In Warhammer 40,000: Warpforge , Battle-Sister Leah is a low-to-mid-cost unit, reflecting her status as a line soldier rather than a commander. Her gameplay mechanics are intentionally simple but deeply thematic, serving as a perfect translation of the Sororitas’ rules from the tabletop wargame.
Unlike Saint Celestine, a living angel who literally resurrects, Leah’s survival is more fragile and visceral. Where Canoness Veridyan leads from the front with a master-crafted power sword, Leah fights in the scrum with a standard issue boltgun. She is closer to the unnamed Sister on the cover of a codex—the one whose helmet is cracked, whose flamer is empty, but who is drawing her combat knife anyway. By giving this archetype a name and a face, Warpforge allows players to invest in the journey of the everywoman of the Sororitas, not just its legendary heroes.

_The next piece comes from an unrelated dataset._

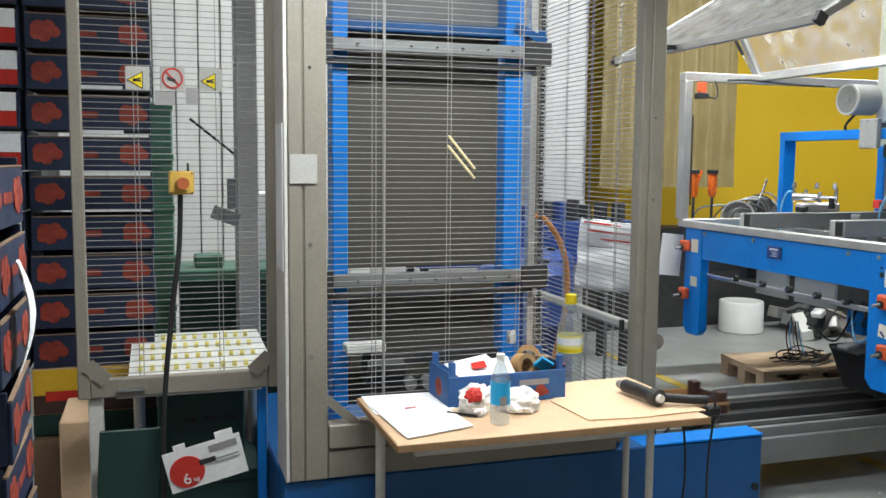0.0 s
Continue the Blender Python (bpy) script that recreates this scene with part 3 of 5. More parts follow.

Unlike the elite Canonesses or Palatines often featured in other media, Leah is portrayed as a front-line Battle-Sister, the unyielding backbone of any Sororitas force. Her narrative arc in Warpforge focuses on endurance and defiance. In the face of the Tyranids’ synaptic, sanity-crushing presence, Leah’s faith does not waver; it intensifies. Her voice lines emphasize the Litany of the Unfailing Bastion, a prayer of steadfastness, positioning her not as a brilliant strategist but as an immovable object through which the Emperor’s will is enacted.